そして誰にも気づかれぬまま、彼はエストニア代表のタルモ・リュートリ監督の横にいる状況で、試合がキックオフ。すると始まって15分後、様子を見ていた第4の審判が、初めて彼の存在を怪しんだという。「何をしているのか」(アイリッシュ・タイムズ紙より)とたずねられたカニングハムさんは、とっさに「ボールボーイです」と答えて切り抜けると、今度はベンチからカメラマン脇へと移動し、再び観戦。しかし開始30分後、再び別の関係者に目を付けられた彼が連れていかれたのは、前から6列目に用意されたスタンドの関係者席で、結局チケットを買わずとも最後まで素晴らしい視点から試合を楽しんでしまった。

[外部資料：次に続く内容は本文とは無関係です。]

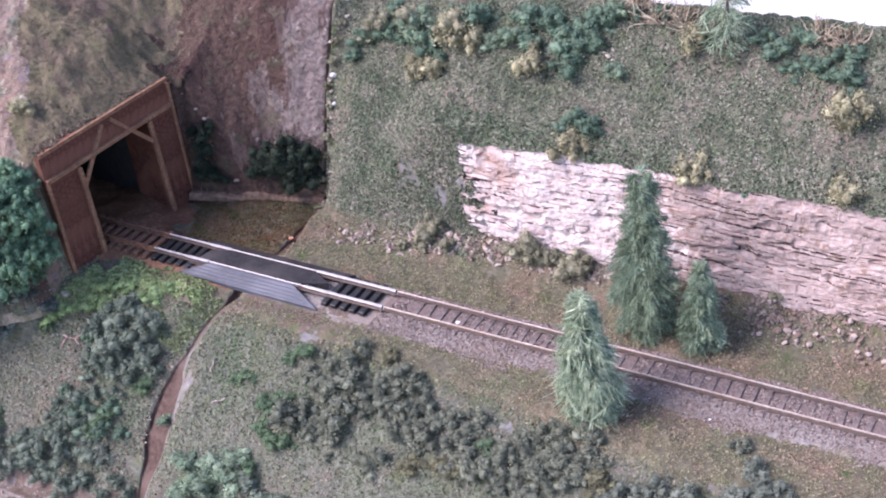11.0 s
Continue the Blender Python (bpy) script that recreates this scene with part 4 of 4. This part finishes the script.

アイルランド代表も4-0でエストニアを下し、大喜びのカニングハムさん。この後、関係者の目をすり抜けて再びスタジアム内の一般進入禁止エリアへ入った彼は、今回の行動を「友だちは信じないだろう」と、選手がインタビューを受けている場面を間近で撮影するなど、YouTubeへ複数の動画を投稿している。結局この行動で、「エストニアのジャージを着た人が、何でアイルランドの勝利を喜んでいるのか」と疑ったエストニア代表関係者によって素性がばれ、追い出されたそう。この件について、アイルランドサッカー協会は「把握していない」とコメントを避けているが、カニングハムさんは「人生で最も驚くべき経験」と興奮しているという。

ちなみにアイルランド代表は、ホームで行われた15日の第2戦で1-1の引き分けに持ち込み、トータルスコア5-1で本大会出場を決めている。